Domenica e lunedì gli italiani chiamati alle urne per Regionali (in sette regioni )e referendum
Ci siamo, ormai manca davvero poco all'apertura delle urne. Dall'esito del voto sul taglio dei parlamentari e le regionali, di domenica e lunedì prossimi, dipende una buona fetta del futuro di questo governo. Con buona pace di chi sostiene che non ci saranno ripercussioni. Il primo a esserne cosciente è Giuseppe Conte, che in questa campagna è rimasto dietro le quinte, forse memore della foto di Assisi, che non portò fortuna al candidato Pd-M5S in Umbria.
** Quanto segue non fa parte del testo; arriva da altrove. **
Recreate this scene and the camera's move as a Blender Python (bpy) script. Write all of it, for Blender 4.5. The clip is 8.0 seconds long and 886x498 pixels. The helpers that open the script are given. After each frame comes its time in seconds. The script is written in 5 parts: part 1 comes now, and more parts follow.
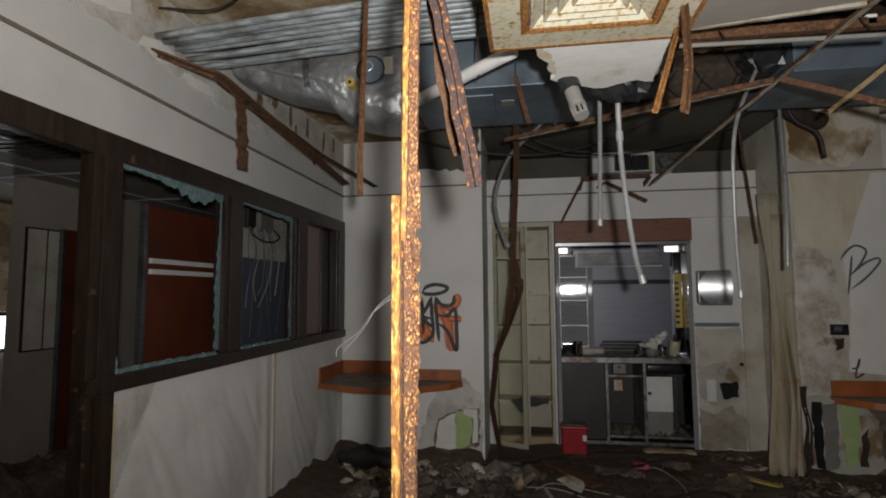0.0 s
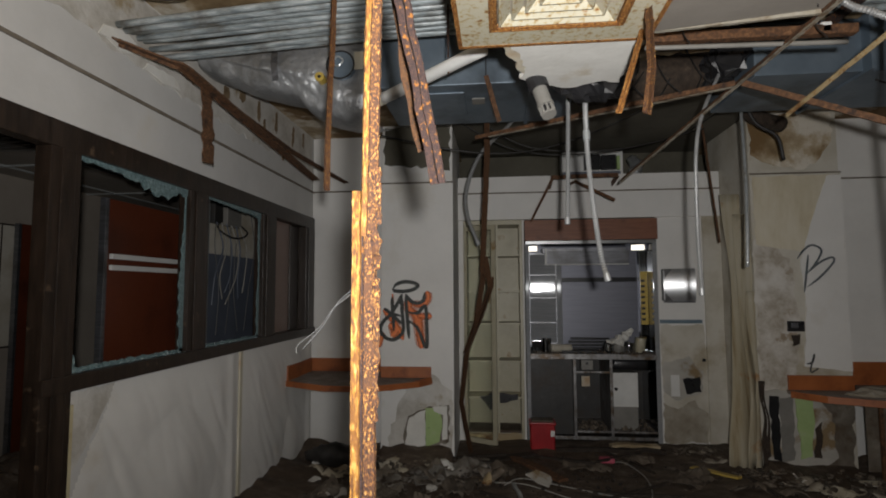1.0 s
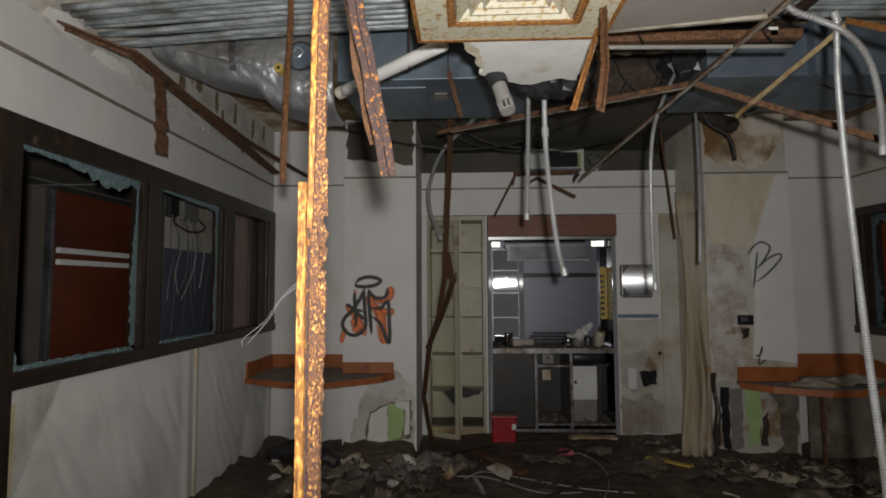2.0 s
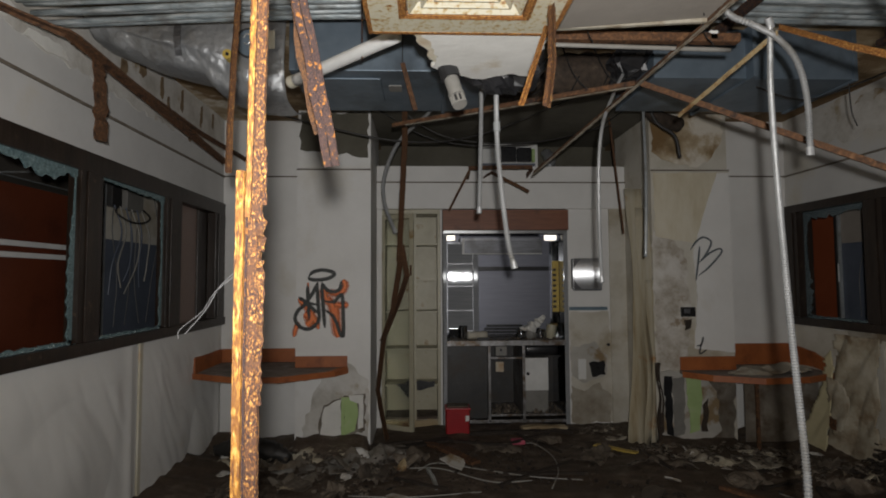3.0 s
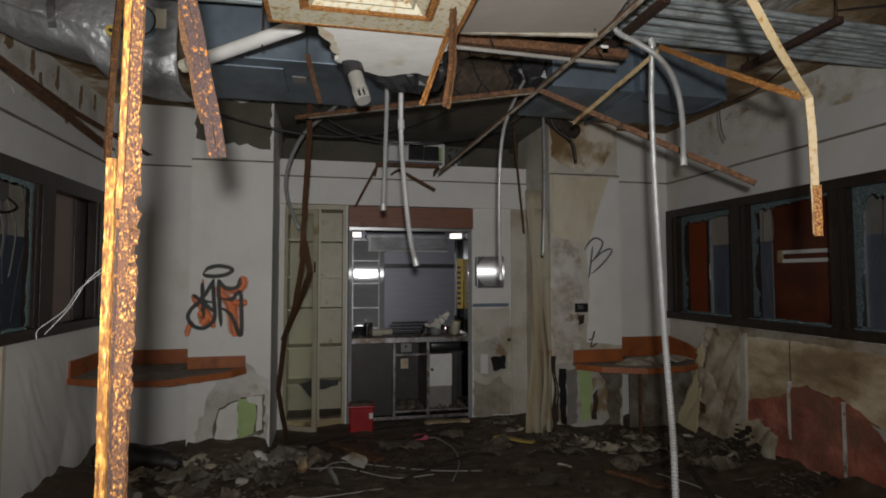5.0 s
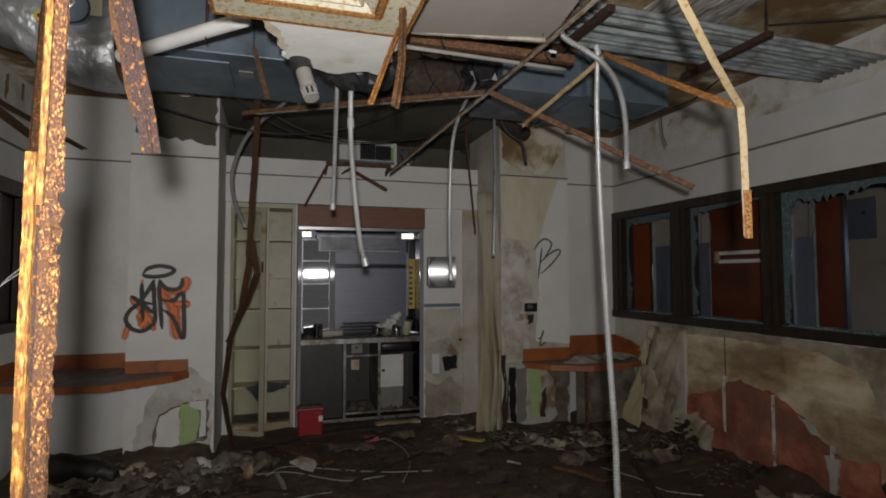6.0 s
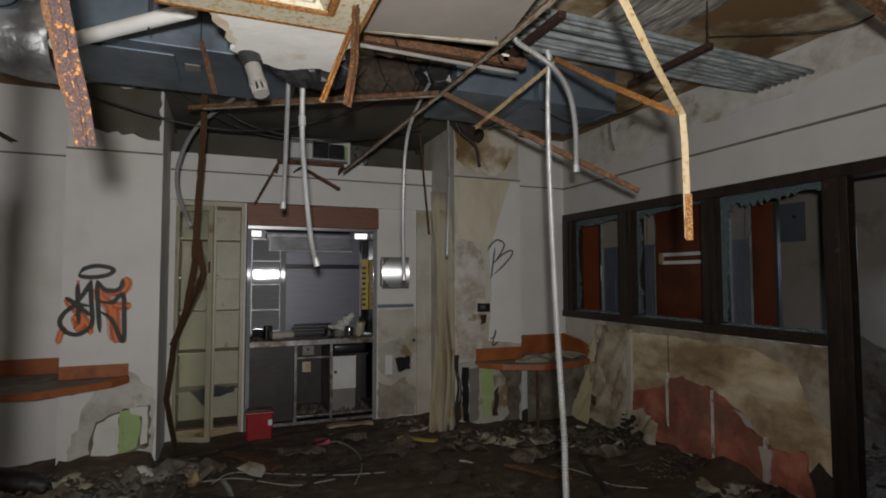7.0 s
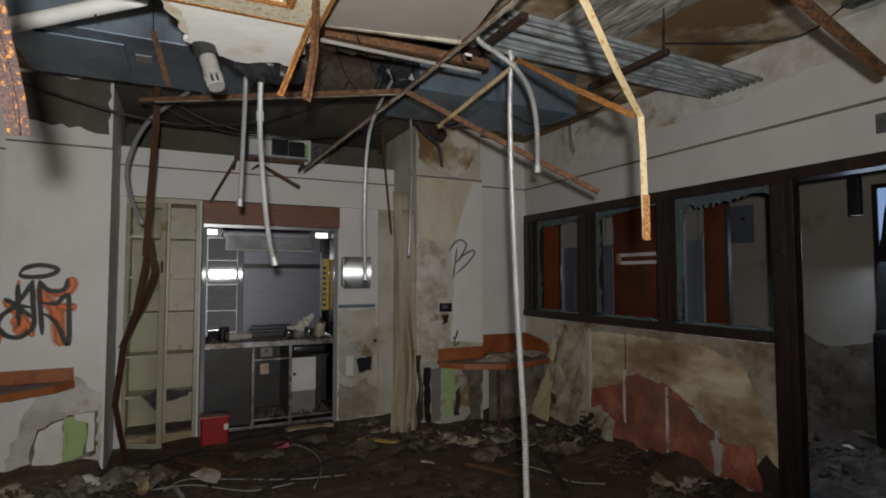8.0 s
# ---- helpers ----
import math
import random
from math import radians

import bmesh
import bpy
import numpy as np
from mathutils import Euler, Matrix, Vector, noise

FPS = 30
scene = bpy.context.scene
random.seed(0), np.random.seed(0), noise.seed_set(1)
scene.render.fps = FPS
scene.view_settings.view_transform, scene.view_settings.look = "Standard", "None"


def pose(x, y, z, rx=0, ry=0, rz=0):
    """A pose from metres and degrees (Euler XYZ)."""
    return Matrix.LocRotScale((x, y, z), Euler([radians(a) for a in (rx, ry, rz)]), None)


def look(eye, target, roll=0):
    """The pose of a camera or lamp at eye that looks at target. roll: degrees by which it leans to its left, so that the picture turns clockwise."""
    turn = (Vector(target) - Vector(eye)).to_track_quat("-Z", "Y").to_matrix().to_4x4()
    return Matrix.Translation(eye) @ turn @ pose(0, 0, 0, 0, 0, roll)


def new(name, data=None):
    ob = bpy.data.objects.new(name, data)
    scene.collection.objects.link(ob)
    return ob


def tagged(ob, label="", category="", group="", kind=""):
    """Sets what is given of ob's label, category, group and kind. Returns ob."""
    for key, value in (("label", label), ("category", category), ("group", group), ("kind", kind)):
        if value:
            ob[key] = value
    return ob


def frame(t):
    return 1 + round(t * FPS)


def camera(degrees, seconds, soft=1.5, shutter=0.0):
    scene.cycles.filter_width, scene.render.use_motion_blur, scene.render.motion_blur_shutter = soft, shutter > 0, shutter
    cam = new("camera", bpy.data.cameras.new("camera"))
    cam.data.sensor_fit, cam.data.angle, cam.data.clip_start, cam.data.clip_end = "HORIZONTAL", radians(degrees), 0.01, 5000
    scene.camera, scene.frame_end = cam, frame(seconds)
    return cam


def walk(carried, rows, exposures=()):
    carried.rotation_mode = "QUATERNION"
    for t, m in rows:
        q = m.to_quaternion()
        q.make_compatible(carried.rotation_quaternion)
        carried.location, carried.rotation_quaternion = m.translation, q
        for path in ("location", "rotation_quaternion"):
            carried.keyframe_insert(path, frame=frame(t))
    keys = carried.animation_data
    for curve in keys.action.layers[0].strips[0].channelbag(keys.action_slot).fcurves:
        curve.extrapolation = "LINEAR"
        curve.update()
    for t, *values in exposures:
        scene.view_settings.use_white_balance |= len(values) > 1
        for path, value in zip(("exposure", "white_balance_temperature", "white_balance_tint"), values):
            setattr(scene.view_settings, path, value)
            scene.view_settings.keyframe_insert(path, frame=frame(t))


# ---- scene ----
cam = camera(78.9, 8.0, soft=1.9)
PATH = [
    (0, (-0.465, 0.787, 1.474), (-0.771, 2.757, 1.637), -0.4),
    (0.5, (-0.458, 0.786, 1.474), (-0.718, 2.763, 1.633), -0.3),
    (1, (-0.449, 0.789, 1.472), (-0.654, 2.773, 1.625), -0.3),
    (1.5, (-0.437, 0.793, 1.47), (-0.583, 2.782, 1.616), -0.3),
    (3, (-0.401, 0.783, 1.462), (-0.322, 2.778, 1.575), -0.3),
    (3.5, (-0.392, 0.781, 1.461), (-0.227, 2.772, 1.564), -0.2),
    (4, (-0.383, 0.773, 1.461), (-0.133, 2.755, 1.56), -0.2),
    (4.5, (-0.38, 0.77, 1.461), (-0.049, 2.74, 1.561), -0.1),
    (6, (-0.363, 0.768, 1.462), (0.219, 2.678, 1.564), -0.1),
    (6.5, (-0.359, 0.766, 1.462), (0.306, 2.649, 1.564), -0.1),
    (7, (-0.358, 0.767, 1.461), (0.384, 2.621, 1.565), -0.1),
    (7.5, (-0.351, 0.766, 1.46), (0.459, 2.591, 1.564), -0.1),
    (8, (-0.35, 0.781, 1.459), (0.52, 2.579, 1.563), -0.1),
]
walk(cam, [(t, look(eye, target, roll)) for t, eye, target, roll in PATH], exposures=((0.0, -0.09), (3.5, -0.12), (4.5, -0.12), (6.5, -0.02), (8.0, 0.13)))

# ---- light: a lamp carried on the camera, and grey daylight in the side rooms ----
world = bpy.data.worlds.new("world")
scene.world = world
world.use_nodes = True
world.node_tree.nodes["Background"].inputs[0].default_value = (0.55, 0.65, 0.8, 1)
world.node_tree.nodes["Background"].inputs[1].default_value = 0.05
scene.view_settings.exposure = 0.0


def spot(name, place, target, watts, radius, degrees, blend, colour):
    data = bpy.data.lights.new(name, "SPOT")
    data.energy, data.shadow_soft_size, data.spot_size, data.spot_blend, data.color = watts, radius, radians(degrees), blend, colour
    ob = new(name, data)
    ob.matrix_world = look(place, target)
    return ob


def area(name, m, sx, sy, watts, colour):
    data = bpy.data.lights.new(name, "AREA")
    data.shape, data.size, data.size_y, data.energy, data.color = "RECTANGLE", sx, sy, watts, colour
    ob = new(name, data)
    ob.matrix_world = m
    return ob


spot("camera_lamp", (-0.385, 0.67, 1.52), (0.04, 4.0, 3.6), 290, 0.025, 178, 1.0, (1.0, 0.975, 0.95))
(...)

Il premier ha scelto di rimanere ancorato ai dossier più scottanti, dal Recovery fund alla riapertura delle scuole, anche perché il suo appello all'unità della maggioranza sui territori è finito nel vuoto. Non che abbia fatto nulla per nascondere la delusione per il mancato accordo tra dem e Cinquestelle ma, senza la replica dello schema nazionale, una sua discesa in campo avrebbe imposto di scegliere da quale parte schierarsi.
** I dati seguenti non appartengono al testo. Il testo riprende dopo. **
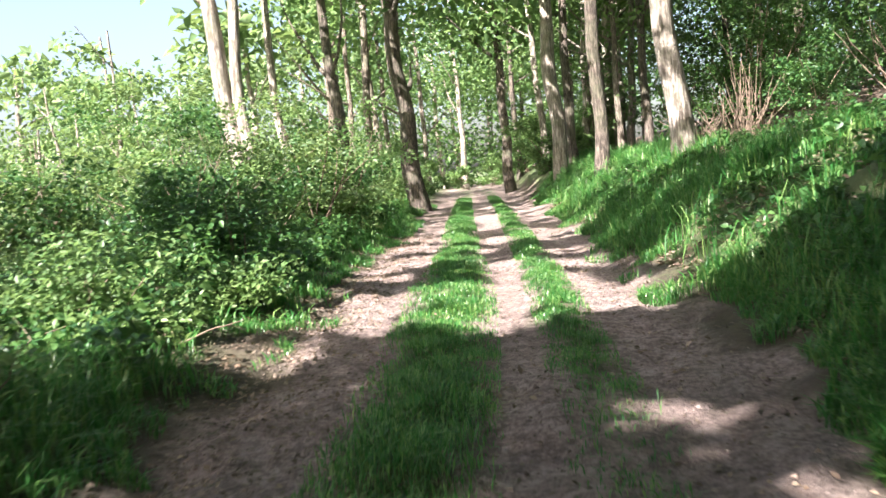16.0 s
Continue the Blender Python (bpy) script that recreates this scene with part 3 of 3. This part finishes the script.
# ---- shrubs ----
for i in range(34):                                  # thick hedge of the open side
    y = rng.uniform(9.5, 23)
    x = float(track_left(y)) - 1.5 - rng.uniform(0, 1) ** 1.4 * 5.5
    h = rng.uniform(1.2, 2.3)
    shrub(x, y, rng.uniform(0.8, 1.4), h, 2600, LEAF_SHRUB, "dense dark green shrub in the hedge", 0.1, 7)
for i in range(52):                                  # lower brambles further on
    y = rng.uniform(24, 66)
    x = float(track_left(y)) - (2.5 if 29 < y < 41.5 else 1.1) - rng.uniform(0, 1) ** 1.3 * 7
    shrub(x, y, rng.uniform(0.7, 1.2), rng.uniform(0.8, 1.7), 1800, (LEAF_SHRUB, LEAF_SUNLIT)[i % 2], "bramble and nettle bush beside the track", 0.09, 6)
for i in range(20):                                  # bramble thicket behind the grassy stretch
    y = rng.uniform(26.5, 42)
    x = float(track_left(y)) - 2.5 - rng.uniform(0, 1) * 3.0
    shrub(x, y, rng.uniform(0.8, 1.3), rng.uniform(1.2, 2.1), 2300, (LEAF_SHRUB, LEAF_SUNLIT, LEAF_SHRUB)[i % 3], "arching bramble thicket with sun-flecked leaves", 0.085, 8)
for i in range(26):                                  # tall bushes further on, on the open side
    y = rng.uniform(47.5, 74)
    x = float(track_left(y)) - 1.6 - rng.uniform(0, 1) ** 1.2 * 5
    shrub(x, y, rng.uniform(1.0, 1.6), rng.uniform(1.8, 3.3), 2200, (LEAF_SHRUB, LEAF_SUNLIT, LEAF_WILLOW)[i % 3], "tall sunlit bush in the hedgerow", 0.11, 6)
for i in range(34):                                  # thicket round the far bend
    y = rng.uniform(72, 105)
    x = float(track_left(y) + track_right(y)) / 2 + (rng.choice([-1, 1]) * rng.uniform(2.6, 7) if y < 92 else rng.uniform(-7, 7))
    shrub(x, y, rng.uniform(1.2, 2.0), rng.uniform(1.4, 3.0), 900, LEAF_SUNLIT, "leafy bush far down the track", 0.22, 4)
for x, y, w, h in ((4.0, 9.2, 0.3, 0.5), (4.5, 12.4, 0.5, 1.0), (5.9, 11.6, 0.8, 1.6), (3.4, 14.0, 0.4, 0.7), (5.4, 8.0, 0.4, 0.6), (3.4, 8.0, 0.3, 0.4), (4.2, 6.4, 0.3, 0.5), (3.3, 5.4, 0.3, 0.45)):
    shrub(x, y, w, h, 900, LEAF_SUNLIT, "young leafy bramble on the sunny bank", 0.1, 4, "sapling", 0.1, "saplings of the wood")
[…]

Una decisione dovrà prenderla, però, sul rimpasto. I tempi sembrano maturi, anche in considerazione del fatto che un tagliando si renderà praticamente inevitabile una volta che le urne saranno chiuse, quando difronte l'esecutivo avrà solo il countdown per la presentazione dei progetti a Bruxelles, per ottenere i 209 miliardi di euro del Recovery fund. Lavoro sul quale dovrà coinvolgere le opposizioni, non solo per una galanteria istituzionale, ma soprattutto perché se le elezioni regionali dovessero andare male all'ala penta-progressista, la maggioranza dei governatori avrebbe indosso la maglia del centrodestra. E saranno Regioni e Comuni i principali attori della partita sui fondi europei. Motivo in più per limare la squadra e inserire, magari, qualche elemento con propensioni al dialogo e gradi abbastanza alti, nelle forze politiche di appartenenza, per sedersi al tavolo con capacità decisionale.
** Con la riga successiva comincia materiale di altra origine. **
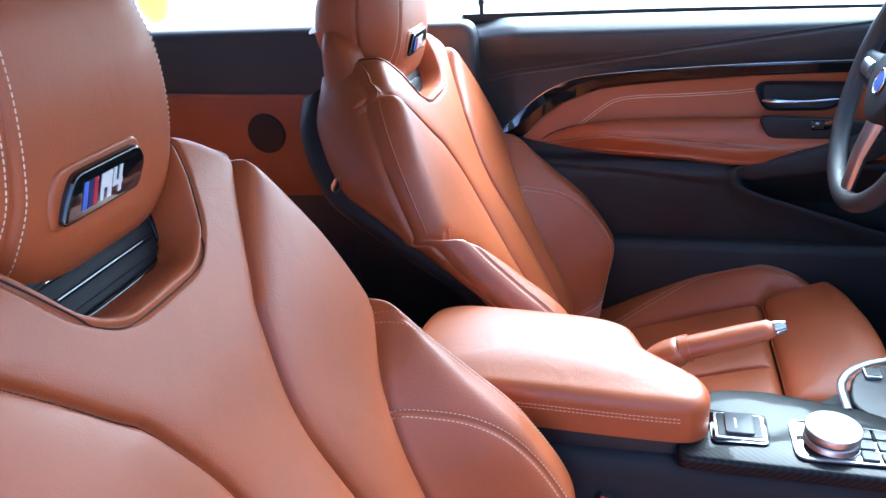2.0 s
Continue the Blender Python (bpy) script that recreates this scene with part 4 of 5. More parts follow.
def door(name, label, place, mirror_too):
    """place turns (s, w, z) into the world; s runs from the hinge to the latch, w into the cabin."""
    d = thing(name, tuple(place(0.0, 0.0, 0.40)), label, "car door", "car doors")
    plane = place

    def place(s, w, z):
        # outlines are drawn on the middle plane and drawn together as they rise towards the cabin
        k = 1 - np.clip(np.asarray(w, float), -0.06, 0.12) / 0.60
        return plane(0.85 + (np.asarray(s, float) - 0.85) * k, w, 1.14 + (np.asarray(z, float) - 1.14) * k)


    def band(lo, hi, depth, s0, s1, ns, nz, push=0.0, rim=0.0):
        s = np.linspace(s0, s1, ns)[:, None]
        t = np.linspace(0, 1, nz)[None]
        z = lo(s) * (1 - t) + hi(s) * t
        S = s + 0 * t
        S = np.maximum(S, d_front(z) + 0 * S)
        w = depth(S, z) + push
        P = place(S, w, z)
        if rim:
            a, b = place(S[:, :1], w[:, :1] - rim, z[:, :1]), place(S[:, -1:], w[:, -1:] - rim, z[:, -1:])
            P = np.concatenate([a, P, b], 1)
            P = np.concatenate([place(S[:1], w[:1] - rim, z[:1])[:, [0, *range(nz), -1]], P, place(S[-1:], w[-1:] - rim, z[-1:])[:, [0, *range(nz), -1]]], 0)
        return grid(P)

    def flat(outline, depth_at, lift, thick, bevel):
        k = 1 - min(max(depth_at + lift, -0.06), 0.12) / 0.60
        o = (np.array(outline) - (0.85, 1.14)) * k + (0.85, 1.14)
        org = plane(0.0, depth_at, 0.0)
        U, N, V = plane(1.0, depth_at, 0.0) - org, plane(0.0, depth_at + 1.0, 0.0) - org, np.array([0, 0, 1.0])
        return slab(o, org + lift * N, U, V, N, thick, bevel)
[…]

L'importante è non toccare una virgola dello scacchiere attuale. Come conferma Luigi Di Maio, che aspetta l'esito del referendum sul taglio dei parlamentari – battaglia che lo vede in primissima linea – per riprendere quello slancio da leader che gli consentirebbe di riprendere in mano i cinquestelle e, di conseguenza, le redini della maggioranza. Il ministro degli Esteri, infatti, ha scelto Nicola Zingaretti come partner e lo difende dai rumors che lo vogliono fuori dalla segreteria in caso di 'cappotto' alle elezioni, soprattutto se i dem perdessero la Toscana: "Abbiamo tante cose da fare per questo Paese insieme, abbiamo un governo da portare avanti".
La mano tesa all'alleato, però, significa trovare un compromesso sui temi che dividono la coalizione. Un nome a caso? Il Mes. I Cinquestelle continuano a rifiutare l'ipotesi di accedere al Meccanismo europeo di stabilità, anche se nella forma light da 37 miliardi con l'unica condizionalità di utilizzarli per spese sanitarie dirette e indirette. E sebbene Matteo Renzi dica apertamente di credere all'ipotesi che il 'niet' sia più un modo per fare "ammuina", per poi accettarlo una volta che le consultazioni saranno esaurite, dalle parti del M5S fanno capire che non c'è strategia: non si prende e basta. Se ne riparlerà tra qualche giorno, numeri alla mano. Prima bisogna capire chi avrà più ferite da leccarsi.